## EXERCISE
Restate the data exactly as given and keep the pictures out.

## DATA
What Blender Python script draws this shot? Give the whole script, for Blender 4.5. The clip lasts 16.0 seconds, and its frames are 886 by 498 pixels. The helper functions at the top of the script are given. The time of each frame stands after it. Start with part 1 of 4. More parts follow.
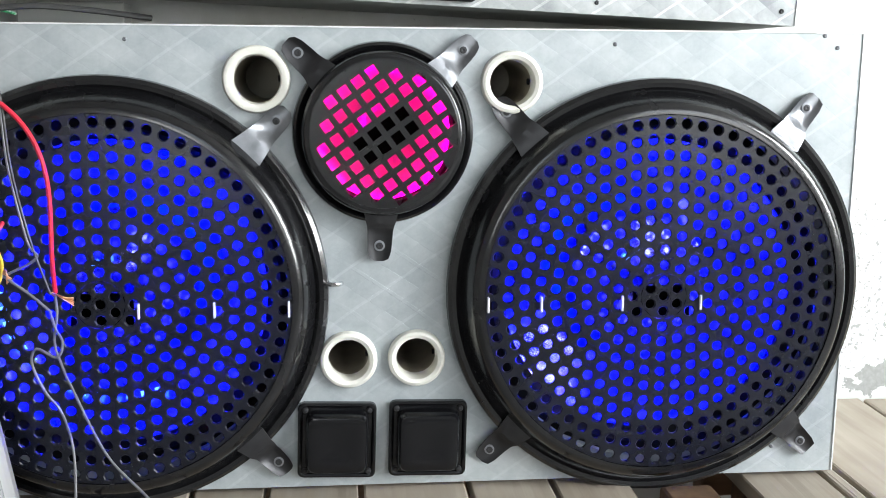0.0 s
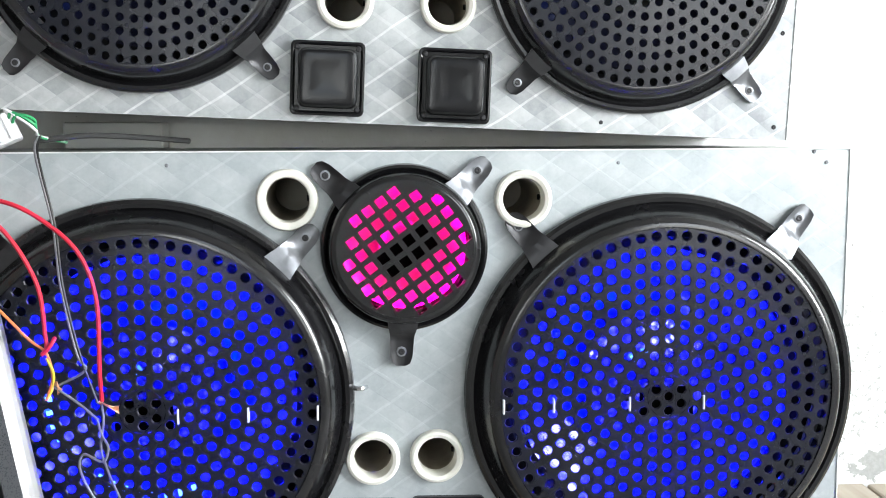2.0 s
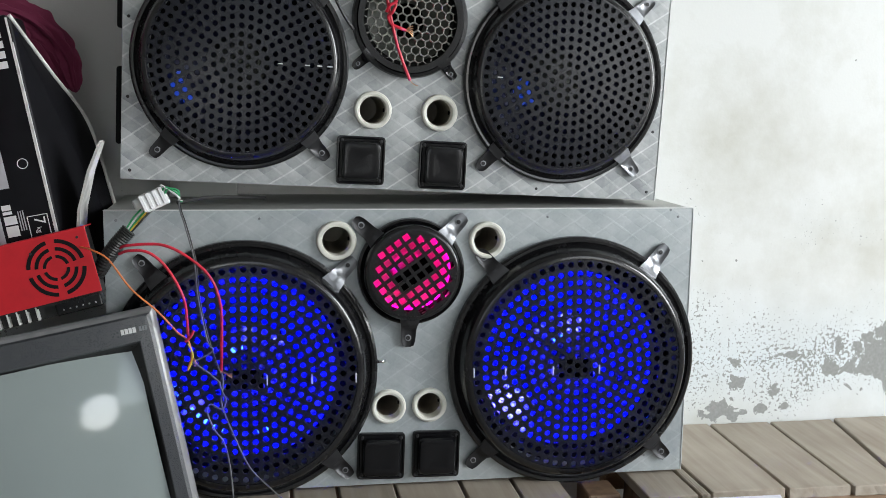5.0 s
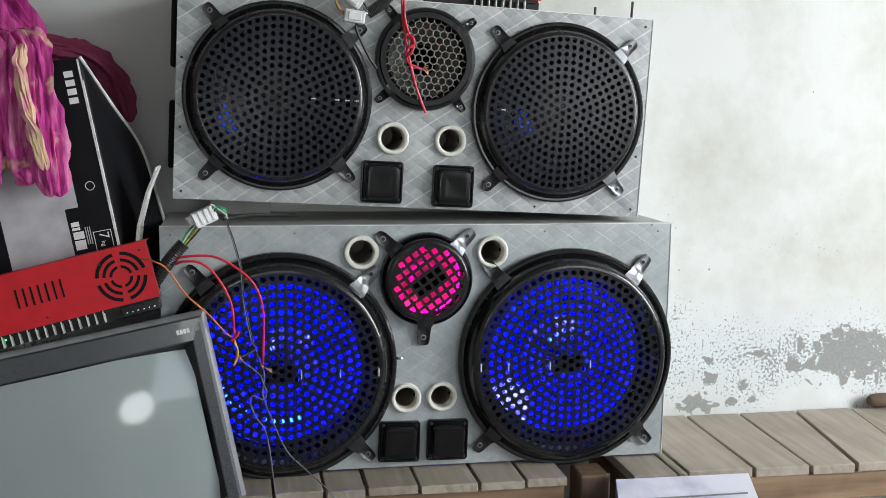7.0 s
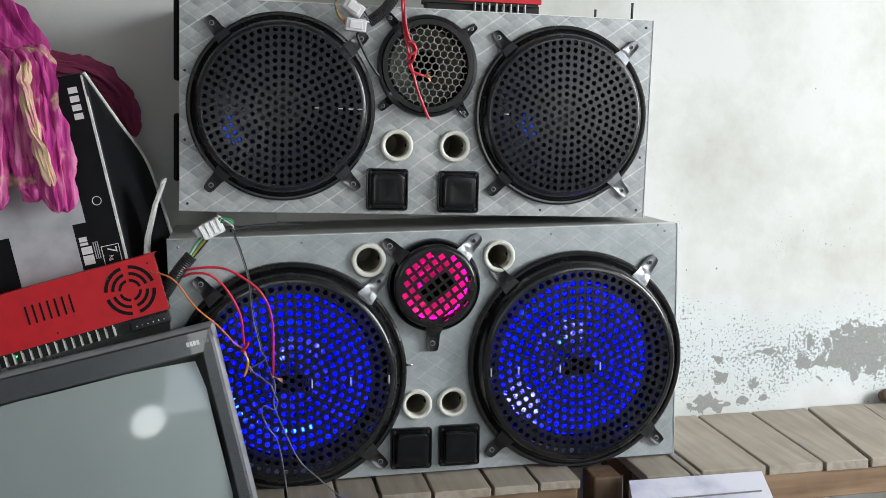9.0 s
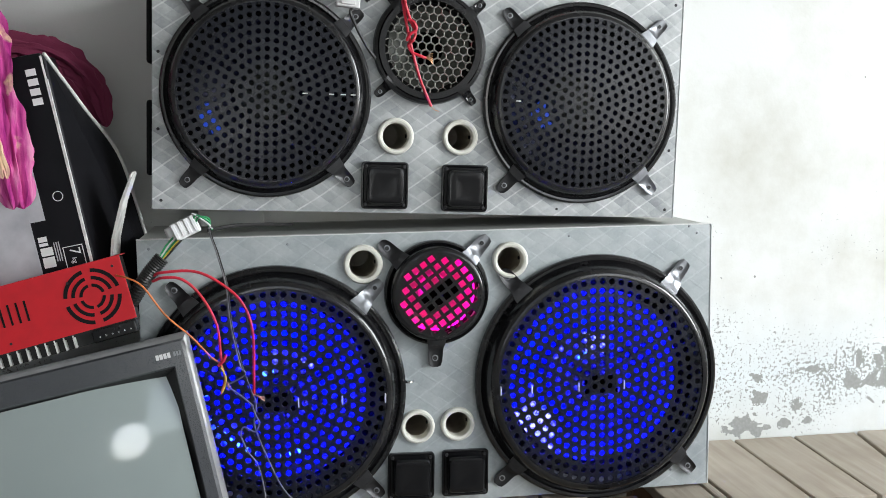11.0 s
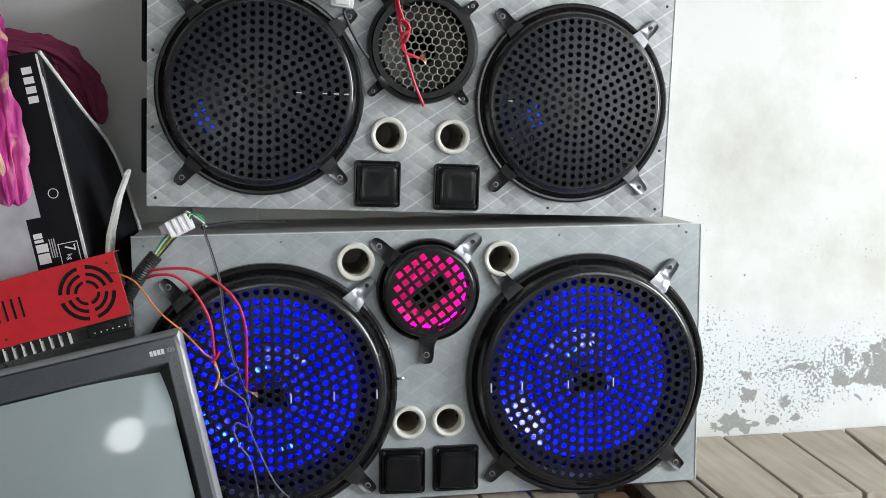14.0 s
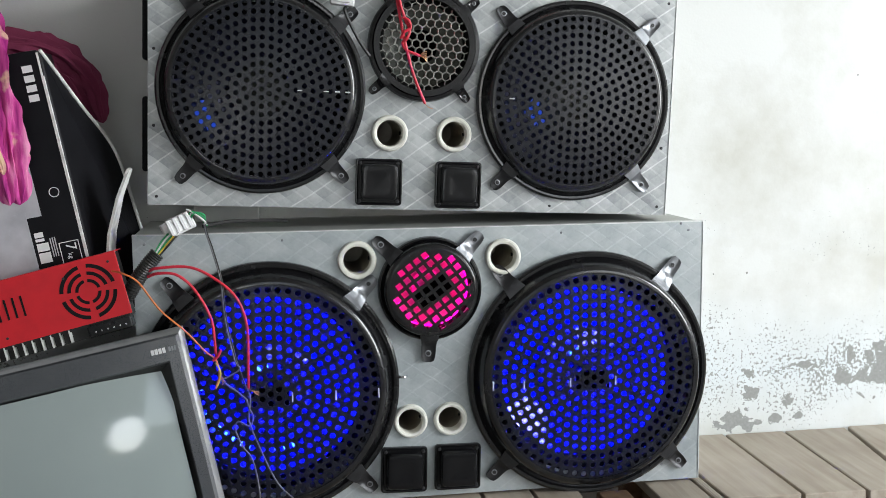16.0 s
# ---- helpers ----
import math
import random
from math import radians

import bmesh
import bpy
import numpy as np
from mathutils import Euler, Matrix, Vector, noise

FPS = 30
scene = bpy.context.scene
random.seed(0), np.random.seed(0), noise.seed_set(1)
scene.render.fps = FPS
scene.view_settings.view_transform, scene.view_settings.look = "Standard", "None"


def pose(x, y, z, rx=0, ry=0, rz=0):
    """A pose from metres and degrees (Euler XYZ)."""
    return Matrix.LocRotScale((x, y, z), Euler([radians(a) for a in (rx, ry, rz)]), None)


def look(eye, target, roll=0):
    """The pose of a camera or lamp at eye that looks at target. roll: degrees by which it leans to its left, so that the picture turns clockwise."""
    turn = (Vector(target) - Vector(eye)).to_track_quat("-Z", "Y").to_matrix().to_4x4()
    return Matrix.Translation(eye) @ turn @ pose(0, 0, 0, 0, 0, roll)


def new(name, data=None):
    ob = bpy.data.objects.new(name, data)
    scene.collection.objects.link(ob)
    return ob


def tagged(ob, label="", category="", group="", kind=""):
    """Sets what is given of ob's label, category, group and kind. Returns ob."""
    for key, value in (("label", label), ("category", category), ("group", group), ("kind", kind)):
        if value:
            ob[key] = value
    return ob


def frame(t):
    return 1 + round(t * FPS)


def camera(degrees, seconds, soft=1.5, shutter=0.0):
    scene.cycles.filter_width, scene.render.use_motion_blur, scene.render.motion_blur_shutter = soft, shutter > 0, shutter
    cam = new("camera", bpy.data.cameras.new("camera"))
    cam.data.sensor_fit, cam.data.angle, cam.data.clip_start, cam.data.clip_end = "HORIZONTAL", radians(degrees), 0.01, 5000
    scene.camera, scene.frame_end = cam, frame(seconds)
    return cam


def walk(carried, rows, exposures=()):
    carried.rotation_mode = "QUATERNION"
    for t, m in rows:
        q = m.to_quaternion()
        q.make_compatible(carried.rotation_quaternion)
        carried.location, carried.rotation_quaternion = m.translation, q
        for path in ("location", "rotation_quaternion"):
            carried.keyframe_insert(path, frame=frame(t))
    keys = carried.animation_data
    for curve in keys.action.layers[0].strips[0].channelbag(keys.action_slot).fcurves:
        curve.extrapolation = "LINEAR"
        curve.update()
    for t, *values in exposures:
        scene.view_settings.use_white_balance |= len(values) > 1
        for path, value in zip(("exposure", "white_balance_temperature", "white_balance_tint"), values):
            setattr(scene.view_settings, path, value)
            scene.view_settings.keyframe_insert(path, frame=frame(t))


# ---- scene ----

## RIGHT ANSWER
What Blender Python script draws this shot? Give the whole script, for Blender 4.5. The clip lasts 16.0 seconds, and its frames are 886 by 498 pixels. The helper functions at the top of the script are given. The time of each frame stands after it. Start with part 1 of 4. More parts follow.
0.0 s
2.0 s
5.0 s
7.0 s
9.0 s
11.0 s
14.0 s
16.0 s
# ---- helpers ----
import math
import random
from math import radians

import bmesh
import bpy
import numpy as np
from mathutils import Euler, Matrix, Vector, noise

FPS = 30
scene = bpy.context.scene
random.seed(0), np.random.seed(0), noise.seed_set(1)
scene.render.fps = FPS
scene.view_settings.view_transform, scene.view_settings.look = "Standard", "None"


def pose(x, y, z, rx=0, ry=0, rz=0):
    """A pose from metres and degrees (Euler XYZ)."""
    return Matrix.LocRotScale((x, y, z), Euler([radians(a) for a in (rx, ry, rz)]), None)


def look(eye, target, roll=0):
    """The pose of a camera or lamp at eye that looks at target. roll: degrees by which it leans to its left, so that the picture turns clockwise."""
    turn = (Vector(target) - Vector(eye)).to_track_quat("-Z", "Y").to_matrix().to_4x4()
    return Matrix.Translation(eye) @ turn @ pose(0, 0, 0, 0, 0, roll)


def new(name, data=None):
    ob = bpy.data.objects.new(name, data)
    scene.collection.objects.link(ob)
    return ob


def tagged(ob, label="", category="", group="", kind=""):
    """Sets what is given of ob's label, category, group and kind. Returns ob."""
    for key, value in (("label", label), ("category", category), ("group", group), ("kind", kind)):
        if value:
            ob[key] = value
    return ob


def frame(t):
    return 1 + round(t * FPS)


def camera(degrees, seconds, soft=1.5, shutter=0.0):
    scene.cycles.filter_width, scene.render.use_motion_blur, scene.render.motion_blur_shutter = soft, shutter > 0, shutter
    cam = new("camera", bpy.data.cameras.new("camera"))
    cam.data.sensor_fit, cam.data.angle, cam.data.clip_start, cam.data.clip_end = "HORIZONTAL", radians(degrees), 0.01, 5000
    scene.camera, scene.frame_end = cam, frame(seconds)
    return cam


def walk(carried, rows, exposures=()):
    carried.rotation_mode = "QUATERNION"
    for t, m in rows:
        q = m.to_quaternion()
        q.make_compatible(carried.rotation_quaternion)
        carried.location, carried.rotation_quaternion = m.translation, q
        for path in ("location", "rotation_quaternion"):
            carried.keyframe_insert(path, frame=frame(t))
    keys = carried.animation_data
    for curve in keys.action.layers[0].strips[0].channelbag(keys.action_slot).fcurves:
        curve.extrapolation = "LINEAR"
        curve.update()
    for t, *values in exposures:
        scene.view_settings.use_white_balance |= len(values) > 1
        for path, value in zip(("exposure", "white_balance_temperature", "white_balance_tint"), values):
            setattr(scene.view_settings, path, value)
            scene.view_settings.keyframe_insert(path, frame=frame(t))


# ---- scene ----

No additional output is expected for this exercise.